Wednesday, October 10, 2012

US Security in Benghazi 'A Struggle": Ex-Officer Tells Congressional Committee

U.S. security in Benghazi "a struggle": ex-security officer

3:48pm EDT
By Susan Cornwell and Tabassum Zakaria

WASHINGTON (Reuters) - Diplomatic security for the U.S. mission in Benghazi was "a struggle" and security teams in Libya were drawn down ahead of last month's fatal attack, the former head of a U.S. security team in Libya told lawmakers on Wednesday.

"The security in Benghazi was a struggle and remained a struggle throughout my time there," Lieutenant Colonel Andrew Wood told the House Oversight and Government Reform Committee during Congress' first hearing on the assault that killed U.S. Ambassador Christopher Stevens and three other Americans.

"The situation remained uncertain and reports from some Libyans indicated it was getting worse. Diplomatic security remained weak. In April there was only one U.S. diplomatic security agent stationed there," he said.

Wood said that when he arrived in Libya in February there were three U.S. diplomatic special security teams in the country, but by August they had been withdrawn.

Republican charges that the United States was caught unprepared for the September 11 attack have put the administration of President Barack Obama, a Democrat, on the defensive ahead of the November 6 presidential election.

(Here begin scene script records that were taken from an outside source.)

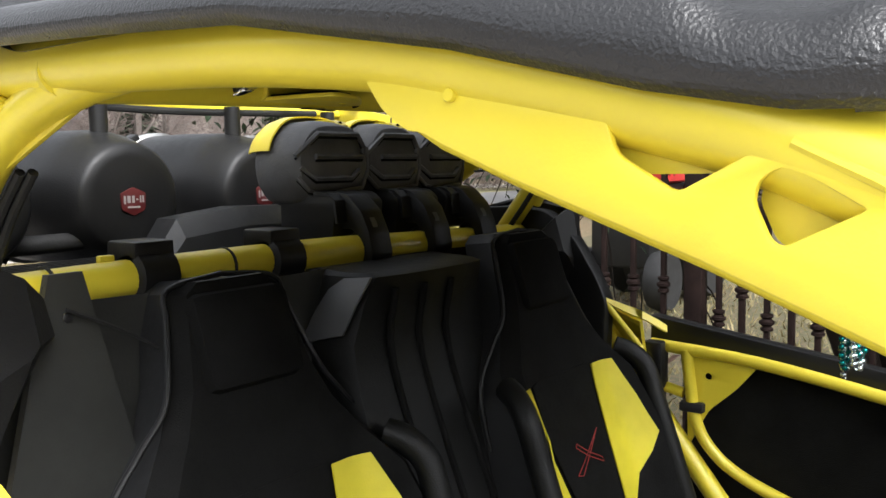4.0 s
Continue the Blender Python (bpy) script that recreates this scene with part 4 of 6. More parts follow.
for s in (-1, 1):
    g = lambda rows: [[(s * x, y, z) for x, y, z in r] for r in rows]
    FEN = [  # ridge to outer edge, from the tail forward
        [(0.600, 1.78, 1.455), (0.650, 1.78, 1.440), (0.690, 1.78, 1.405), (0.735, 1.78, 1.360), (0.748, 1.78, 1.30)],
        [(0.575, 1.64, 1.462), (0.638, 1.64, 1.452), (0.690, 1.62, 1.415), (0.738, 1.62, 1.362), (0.752, 1.62, 1.30)],
        [(0.590, 1.50, 1.448), (0.648, 1.50, 1.440), (0.698, 1.49, 1.398), (0.745, 1.48, 1.342), (0.758, 1.47, 1.28)],
        [(0.620, 1.40, 1.425), (0.660, 1.40, 1.408), (0.706, 1.38, 1.362), (0.748, 1.36, 1.30), (0.760, 1.35, 1.24)],
        [(0.630, 1.30, 1.375), (0.664, 1.30, 1.350), (0.706, 1.28, 1.300), (0.746, 1.26, 1.245), (0.758, 1.25, 1.18)],
        [(0.628, 1.20, 1.305), (0.662, 1.20, 1.288), (0.694, 1.19, 1.255), (0.738, 1.17, 1.19), (0.752, 1.16, 1.11)],
        [(0.626, 1.10, 1.292), (0.660, 1.10, 1.275), (0.686, 1.10, 1.235), (0.730, 1.10, 1.13), (0.746, 1.10, 1.03)],
        [(0.632, 1.02, 1.262), (0.660, 1.03, 1.245), (0.684, 1.04, 1.20), (0.728, 1.05, 1.05), (0.744, 1.06, 0.93)],
        [(0.640, 1.00, 1.10), (0.664, 1.01, 1.09), (0.690, 1.02, 1.05), (0.728, 1.04, 0.90), (0.744, 1.05, 0.80)]]
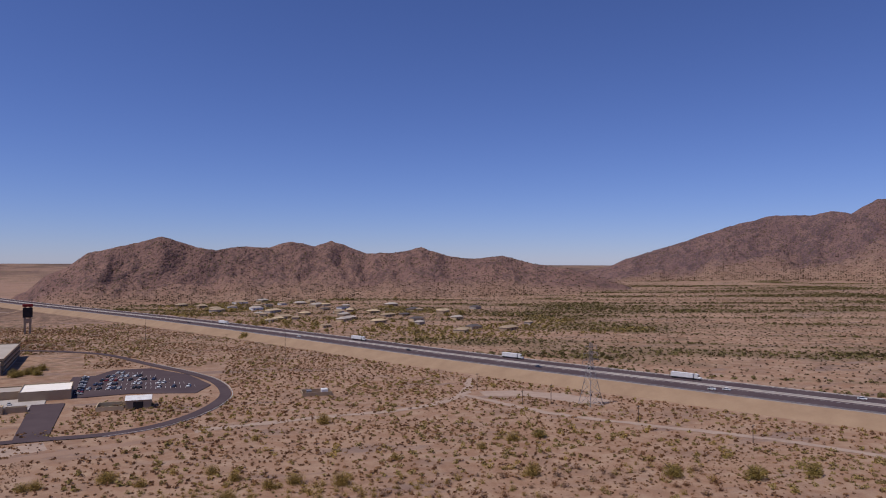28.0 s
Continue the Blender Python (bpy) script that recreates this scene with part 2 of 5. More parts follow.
def ground_material():
    m = material("desert_ground", SAND, 0.95)
    n = Nodes(m)
    patch, mid, fine = n.noise(0.012, 5), n.noise(0.11, 5), n.noise(1.6, 5, 0.7)
    c = n.mix(n.ramp(patch, 0.35, 0.65), SAND_RED, SAND)
    c = n.mix(n.ramp(mid, 0.42, 0.68), c, SAND_PALE)
    streak = n.noise(0.05, 4, 0.6, n.stretch(0.35, 1.6, 1))
    c = n.mix(n.ramp(streak, 0.55, 0.72, 0, 0.6), c, (0.33, 0.235, 0.18))
    c = n.mix(n.ramp(n.noise(0.03, 5, 0.65), 0.52, 0.66, 0, 0.5), c, (0.21, 0.13, 0.095))
    c = n.mix(n.ramp(n.noise(0.022, 5, 0.7, n.stretch(0.6, 1.7, 1, -0.4)), 0.56, 0.64, 0, 0.6), c, (0.20, 0.142, 0.125))
    c = n.mix(n.ramp(fine, 0.5, 0.78, 0, 0.55), c, (0.19, 0.12, 0.085))
    pebble = n.spots(2.2, 0.05, 0.28)
    c = n.mix(n.math('MULTIPLY', n.math('SUBTRACT', 1.0, pebble), 0.35), c, (0.17, 0.115, 0.095))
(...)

Partisan tension quickly spilled out at the hearing, with Republicans accusing the State Department of not being fully cooperative in providing information on security decisions before the attack. Democrats accused the majority Republicans of conducting a one-sided probe that excluded them.

Republicans continued their line of attack that the administration initially issued misleading comments saying the assault was a spontaneous event that sprang from a protest against an anti-Islam video.

Administration officials said those initial comments, including by U.S. Ambassador to the United Nations Susan Rice, resulted from the best information at that time.

"If any administration official including any career official were on television on Sunday, September 16, they would have said what Ambassador Rice said," Patrick Kennedy, the under secretary of state for management, told the hearing. "The information she had at that point from the intelligence community is the same that I had at that point."

However, Reuters reported last week that within hours of the attack, the Obama administration received about a dozen intelligence reports suggesting militants connected to al Qaeda were involved.

U.S. intelligence officials were the first to publicly say it was a terrorist attack that struck the compound.

'REASONABLY PREDICTABLE'

In a briefing for reporters on Tuesday, State Department officials backed away from earlier assertions that the anti-Islam film had a role in the violence.

"We know that the tragedy in Benghazi ended as it did," Republican committee Chairman Darrell Issa said. "We now know that, in fact, it was caused by a terrorist attack that was reasonably predictable to eventually happen somewhere in the world, especially on September 11."

He said the safe-haven area of the compound where Stevens was found could not have been expected to offer adequate protection.

"The safe haven within the compound, which some State Department officials seem to think could protect the Benghazi compound's inhabitants, did not work and, in retrospect, could not be expected to work," Issa said.

In more partisan rancor, an argument erupted early in the hearing with Republicans objecting to a photograph displayed by the State Department of what appeared to be an aerial view of the Benghazi compound and the nearby area, saying it might reveal classified information.

A State Department official said the information was for public dissemination, and a Democratic lawmaker said: "You can Google it."

State Department officials testifying at the hearing defended security arrangements in Benghazi and said the compound was struck by what Charlene Lamb, a top official in the department's Diplomatic Security bureau, called "a full-scale assault that was unprecedented in size and intensity."

"We had the correct number of assets in Benghazi at the time of 9/11 for what had been agreed upon," Lamb told lawmakers.

Another former U.S. security officer in Libya, Eric Nordstrom, who testified at the hearing had earlier told the committee in a private interview that Lamb, deputy assistant secretary of state for international programs, wanted to keep the number of security personnel in Benghazi "artificially low."

Wood, who served as the Site Security Team commander in Libya from February 12 to August 14, said he came forward to the congressional committee after Stevens and the three other Americans were killed in the assault.

"The killing of a U.S. ambassador is a rare and extraordinary thing and requires our attention as a people," he said. "As a citizen I made the determination that this outweighs all other interests and will risk whatever circumstances may result from my testimony."